WHAT NEEDS TO BE DONE: Once the pictures are set aside, transcribe the remaining data exactly.

SOURCE MATERIAL:
--*--
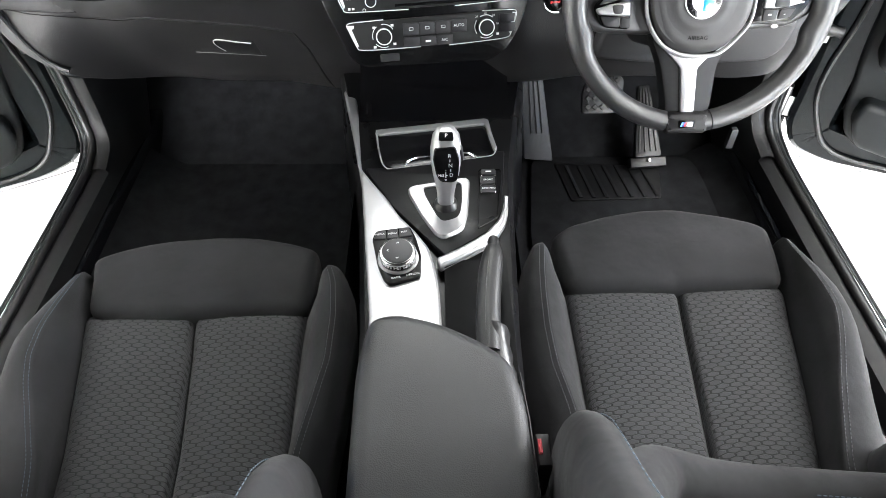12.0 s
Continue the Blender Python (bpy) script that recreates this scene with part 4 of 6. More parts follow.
for k in range(3):
    u = -0.0535 + 0.0108 * k
    part("maker_mark", xf(plate([(u, -0.0635 - 0.0006 * k), (u + 0.0090, -0.0640 - 0.0006 * k), (u + 0.0102, -0.0575 - 0.0006 * k), (u + 0.0012, -0.0570 - 0.0006 * k)], 0.0005, 0.0002, 0.0032), CLUSTER), SILVER, cl)
# ==== steering wheel ====
WHEEL = place((0.371, 0.828, 0.8685), 0, 25)
wheel = thing("steering_wheel", (0.373, 0.88, 0.84), "black leather three-spoke sports steering wheel with silver inlays", "steering wheel")


def rim_half(deg):
    """Half the rim's width at an angle: thumb rests swell it above and below each side spoke."""
    d = deg if 90 < deg < 270 else (180 - deg) % 360
    return 0.0146 + 0.0026 * math.exp(-((d - 154) / 8) ** 2) + 0.0038 * math.exp(-((d - 198) / 6) ** 2) + 0.0022 * math.exp(-((d - 183) / 9) ** 2)


def rim_at(deg, turn, grow=0.0):
    h, a = rim_half(deg), radians(deg)
    r = 0.1872 - h + (h + grow) * math.cos(turn)
    return r * math.cos(a), r * math.sin(a), (0.0158 + grow) * math.sin(turn)


rows = [[rim_at(2.0 * i, 2 * math.pi * j / 20) for j in range(20)] for i in range(181)]
rim = part("rim", xf(grid(rows, wrap=True), WHEEL), LEATHER, wheel, "perforated black leather rim")
for deg in (42.7, 141.6, 259.8, 281.0):
    part("rim_seam", xf(tube([rim_at(deg, 2 * math.pi * j / 28, 0.0001) for j in range(28)], 0.0009, True, 5), WHEEL), MATT, rim, "sunk leather seam")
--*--
WORKED SOLUTION:
12.0 s
Continue the Blender Python (bpy) script that recreates this scene with part 4 of 6. More parts follow.
for k in range(3):
    u = -0.0535 + 0.0108 * k
    part("maker_mark", xf(plate([(u, -0.0635 - 0.0006 * k), (u + 0.0090, -0.0640 - 0.0006 * k), (u + 0.0102, -0.0575 - 0.0006 * k), (u + 0.0012, -0.0570 - 0.0006 * k)], 0.0005, 0.0002, 0.0032), CLUSTER), SILVER, cl)
# ==== steering wheel ====
WHEEL = place((0.371, 0.828, 0.8685), 0, 25)
wheel = thing("steering_wheel", (0.373, 0.88, 0.84), "black leather three-spoke sports steering wheel with silver inlays", "steering wheel")


def rim_half(deg):
    """Half the rim's width at an angle: thumb rests swell it above and below each side spoke."""
    d = deg if 90 < deg < 270 else (180 - deg) % 360
    return 0.0146 + 0.0026 * math.exp(-((d - 154) / 8) ** 2) + 0.0038 * math.exp(-((d - 198) / 6) ** 2) + 0.0022 * math.exp(-((d - 183) / 9) ** 2)


def rim_at(deg, turn, grow=0.0):
    h, a = rim_half(deg), radians(deg)
    r = 0.1872 - h + (h + grow) * math.cos(turn)
    return r * math.cos(a), r * math.sin(a), (0.0158 + grow) * math.sin(turn)


rows = [[rim_at(2.0 * i, 2 * math.pi * j / 20) for j in range(20)] for i in range(181)]
rim = part("rim", xf(grid(rows, wrap=True), WHEEL), LEATHER, wheel, "perforated black leather rim")
for deg in (42.7, 141.6, 259.8, 281.0):
    part("rim_seam", xf(tube([rim_at(deg, 2 * math.pi * j / 28, 0.0001) for j in range(28)], 0.0009, True, 5), WHEEL), MATT, rim, "sunk leather seam")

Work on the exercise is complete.